**Written instruction**
Retype, please, the listing from its opening line through the line that contains "self.v, self.f = [], []", both included, without the pictures.

**Input**

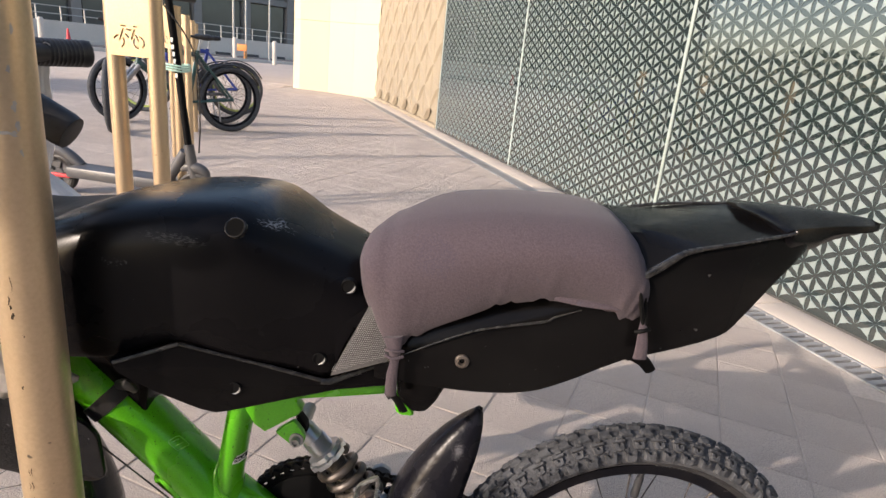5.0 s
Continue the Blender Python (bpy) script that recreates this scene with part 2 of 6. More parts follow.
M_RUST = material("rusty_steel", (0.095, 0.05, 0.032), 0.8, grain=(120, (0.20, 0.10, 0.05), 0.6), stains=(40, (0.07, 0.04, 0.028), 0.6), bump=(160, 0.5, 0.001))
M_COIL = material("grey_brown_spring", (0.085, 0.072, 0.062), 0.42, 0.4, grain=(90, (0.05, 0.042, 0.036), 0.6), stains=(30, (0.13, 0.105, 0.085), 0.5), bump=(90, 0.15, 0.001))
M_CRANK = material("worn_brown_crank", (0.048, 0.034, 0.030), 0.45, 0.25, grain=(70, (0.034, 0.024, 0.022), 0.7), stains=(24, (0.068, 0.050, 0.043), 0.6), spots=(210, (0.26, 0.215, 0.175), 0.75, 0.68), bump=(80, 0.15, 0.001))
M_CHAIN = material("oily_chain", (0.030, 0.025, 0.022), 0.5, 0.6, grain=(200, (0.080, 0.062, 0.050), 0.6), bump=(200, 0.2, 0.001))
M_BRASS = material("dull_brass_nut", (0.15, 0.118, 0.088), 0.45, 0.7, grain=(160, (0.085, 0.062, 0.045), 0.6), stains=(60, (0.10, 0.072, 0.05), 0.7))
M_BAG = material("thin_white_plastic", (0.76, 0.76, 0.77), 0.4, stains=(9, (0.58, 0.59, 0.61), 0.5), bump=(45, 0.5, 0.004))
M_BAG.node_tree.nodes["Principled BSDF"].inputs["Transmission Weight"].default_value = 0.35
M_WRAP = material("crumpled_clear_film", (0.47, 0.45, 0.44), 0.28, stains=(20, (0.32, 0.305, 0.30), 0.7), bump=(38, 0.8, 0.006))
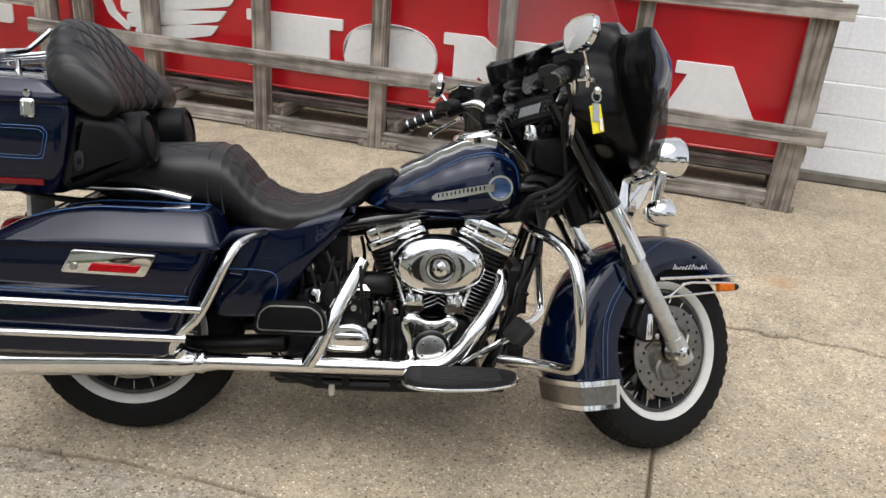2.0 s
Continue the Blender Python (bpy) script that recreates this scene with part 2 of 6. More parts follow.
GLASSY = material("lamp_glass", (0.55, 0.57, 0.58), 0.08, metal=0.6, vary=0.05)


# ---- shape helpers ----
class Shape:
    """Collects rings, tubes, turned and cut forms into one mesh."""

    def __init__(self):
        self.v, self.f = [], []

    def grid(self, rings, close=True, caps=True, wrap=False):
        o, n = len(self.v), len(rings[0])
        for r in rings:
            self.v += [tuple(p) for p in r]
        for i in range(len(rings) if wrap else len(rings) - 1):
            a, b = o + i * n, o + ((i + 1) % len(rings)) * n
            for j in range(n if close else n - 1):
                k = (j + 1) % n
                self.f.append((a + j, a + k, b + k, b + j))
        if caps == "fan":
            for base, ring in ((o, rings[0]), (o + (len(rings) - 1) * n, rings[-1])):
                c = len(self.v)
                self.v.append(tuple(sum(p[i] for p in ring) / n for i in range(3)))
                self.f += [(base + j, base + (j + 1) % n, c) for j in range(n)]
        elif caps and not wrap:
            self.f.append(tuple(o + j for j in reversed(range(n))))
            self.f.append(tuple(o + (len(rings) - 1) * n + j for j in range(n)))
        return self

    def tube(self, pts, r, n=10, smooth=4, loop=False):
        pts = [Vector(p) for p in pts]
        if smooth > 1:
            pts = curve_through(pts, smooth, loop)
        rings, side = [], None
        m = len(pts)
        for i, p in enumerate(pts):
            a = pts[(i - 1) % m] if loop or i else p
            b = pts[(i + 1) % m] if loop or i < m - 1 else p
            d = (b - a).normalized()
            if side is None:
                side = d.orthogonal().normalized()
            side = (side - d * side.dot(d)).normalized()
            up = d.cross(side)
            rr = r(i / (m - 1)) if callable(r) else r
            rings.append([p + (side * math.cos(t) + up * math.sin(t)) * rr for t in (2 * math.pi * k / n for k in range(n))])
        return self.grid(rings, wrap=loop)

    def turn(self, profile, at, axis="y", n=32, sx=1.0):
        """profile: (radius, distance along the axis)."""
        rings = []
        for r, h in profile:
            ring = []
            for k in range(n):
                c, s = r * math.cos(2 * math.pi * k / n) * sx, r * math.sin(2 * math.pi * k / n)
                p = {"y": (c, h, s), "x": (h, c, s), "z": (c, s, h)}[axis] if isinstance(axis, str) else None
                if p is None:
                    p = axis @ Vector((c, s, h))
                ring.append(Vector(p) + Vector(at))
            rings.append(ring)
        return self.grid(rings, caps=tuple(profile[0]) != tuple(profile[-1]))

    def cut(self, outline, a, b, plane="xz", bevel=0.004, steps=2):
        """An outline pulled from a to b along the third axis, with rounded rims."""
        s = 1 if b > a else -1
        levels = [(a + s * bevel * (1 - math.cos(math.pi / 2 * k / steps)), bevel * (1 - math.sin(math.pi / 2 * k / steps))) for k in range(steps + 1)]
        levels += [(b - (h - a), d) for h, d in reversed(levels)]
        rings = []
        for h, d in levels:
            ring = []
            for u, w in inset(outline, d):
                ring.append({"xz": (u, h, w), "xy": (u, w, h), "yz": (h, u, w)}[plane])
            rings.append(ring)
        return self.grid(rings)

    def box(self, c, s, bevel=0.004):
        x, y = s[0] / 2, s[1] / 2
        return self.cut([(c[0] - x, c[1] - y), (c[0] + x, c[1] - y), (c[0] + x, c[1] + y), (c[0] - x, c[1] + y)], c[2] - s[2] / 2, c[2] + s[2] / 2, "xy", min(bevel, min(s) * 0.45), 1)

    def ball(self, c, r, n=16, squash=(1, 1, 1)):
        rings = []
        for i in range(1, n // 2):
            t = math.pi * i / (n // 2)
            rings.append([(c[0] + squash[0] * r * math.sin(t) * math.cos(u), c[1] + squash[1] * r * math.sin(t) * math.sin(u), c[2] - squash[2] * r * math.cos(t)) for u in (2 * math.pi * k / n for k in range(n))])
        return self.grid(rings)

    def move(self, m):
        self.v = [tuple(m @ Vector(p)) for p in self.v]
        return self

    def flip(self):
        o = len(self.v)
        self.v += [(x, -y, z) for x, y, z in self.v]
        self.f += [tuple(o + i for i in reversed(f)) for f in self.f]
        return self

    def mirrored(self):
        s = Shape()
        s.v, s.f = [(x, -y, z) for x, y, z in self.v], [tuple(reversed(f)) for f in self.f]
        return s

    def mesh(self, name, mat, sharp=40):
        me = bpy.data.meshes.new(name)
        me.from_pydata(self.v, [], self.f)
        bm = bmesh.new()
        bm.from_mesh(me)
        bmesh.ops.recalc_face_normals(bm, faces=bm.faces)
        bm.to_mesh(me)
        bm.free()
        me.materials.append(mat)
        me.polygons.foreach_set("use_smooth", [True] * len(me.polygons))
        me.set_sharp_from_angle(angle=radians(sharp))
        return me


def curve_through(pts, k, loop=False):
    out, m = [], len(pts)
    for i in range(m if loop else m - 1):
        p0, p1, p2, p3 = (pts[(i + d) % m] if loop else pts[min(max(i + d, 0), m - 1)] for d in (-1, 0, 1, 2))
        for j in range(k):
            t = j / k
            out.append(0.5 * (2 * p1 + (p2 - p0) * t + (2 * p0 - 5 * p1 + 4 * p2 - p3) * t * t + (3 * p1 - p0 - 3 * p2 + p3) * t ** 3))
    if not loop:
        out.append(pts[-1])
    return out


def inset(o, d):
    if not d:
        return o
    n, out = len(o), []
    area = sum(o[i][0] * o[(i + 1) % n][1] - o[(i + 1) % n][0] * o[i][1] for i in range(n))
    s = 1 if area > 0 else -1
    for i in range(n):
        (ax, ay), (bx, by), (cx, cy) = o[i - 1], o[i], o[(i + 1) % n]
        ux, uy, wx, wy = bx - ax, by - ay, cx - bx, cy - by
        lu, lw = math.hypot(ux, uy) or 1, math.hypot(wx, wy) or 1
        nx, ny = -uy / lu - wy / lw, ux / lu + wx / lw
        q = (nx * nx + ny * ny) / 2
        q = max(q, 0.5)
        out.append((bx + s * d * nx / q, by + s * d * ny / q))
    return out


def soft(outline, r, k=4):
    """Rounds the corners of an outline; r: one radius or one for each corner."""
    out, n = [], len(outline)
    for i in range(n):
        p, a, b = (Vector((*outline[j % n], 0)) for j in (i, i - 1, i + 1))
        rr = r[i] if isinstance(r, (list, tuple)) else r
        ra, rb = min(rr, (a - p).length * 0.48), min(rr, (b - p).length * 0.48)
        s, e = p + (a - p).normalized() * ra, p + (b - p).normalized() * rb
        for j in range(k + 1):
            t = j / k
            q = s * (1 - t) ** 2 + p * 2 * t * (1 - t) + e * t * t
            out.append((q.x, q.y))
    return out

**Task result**
5.0 s
Continue the Blender Python (bpy) script that recreates this scene with part 2 of 6. More parts follow.
M_RUST = material("rusty_steel", (0.095, 0.05, 0.032), 0.8, grain=(120, (0.20, 0.10, 0.05), 0.6), stains=(40, (0.07, 0.04, 0.028), 0.6), bump=(160, 0.5, 0.001))
M_COIL = material("grey_brown_spring", (0.085, 0.072, 0.062), 0.42, 0.4, grain=(90, (0.05, 0.042, 0.036), 0.6), stains=(30, (0.13, 0.105, 0.085), 0.5), bump=(90, 0.15, 0.001))
M_CRANK = material("worn_brown_crank", (0.048, 0.034, 0.030), 0.45, 0.25, grain=(70, (0.034, 0.024, 0.022), 0.7), stains=(24, (0.068, 0.050, 0.043), 0.6), spots=(210, (0.26, 0.215, 0.175), 0.75, 0.68), bump=(80, 0.15, 0.001))
M_CHAIN = material("oily_chain", (0.030, 0.025, 0.022), 0.5, 0.6, grain=(200, (0.080, 0.062, 0.050), 0.6), bump=(200, 0.2, 0.001))
M_BRASS = material("dull_brass_nut", (0.15, 0.118, 0.088), 0.45, 0.7, grain=(160, (0.085, 0.062, 0.045), 0.6), stains=(60, (0.10, 0.072, 0.05), 0.7))
M_BAG = material("thin_white_plastic", (0.76, 0.76, 0.77), 0.4, stains=(9, (0.58, 0.59, 0.61), 0.5), bump=(45, 0.5, 0.004))
M_BAG.node_tree.nodes["Principled BSDF"].inputs["Transmission Weight"].default_value = 0.35
M_WRAP = material("crumpled_clear_film", (0.47, 0.45, 0.44), 0.28, stains=(20, (0.32, 0.305, 0.30), 0.7), bump=(38, 0.8, 0.006))
2.0 s
Continue the Blender Python (bpy) script that recreates this scene with part 2 of 6. More parts follow.
GLASSY = material("lamp_glass", (0.55, 0.57, 0.58), 0.08, metal=0.6, vary=0.05)


# ---- shape helpers ----
class Shape:
    """Collects rings, tubes, turned and cut forms into one mesh."""

    def __init__(self):
        self.v, self.f = [], []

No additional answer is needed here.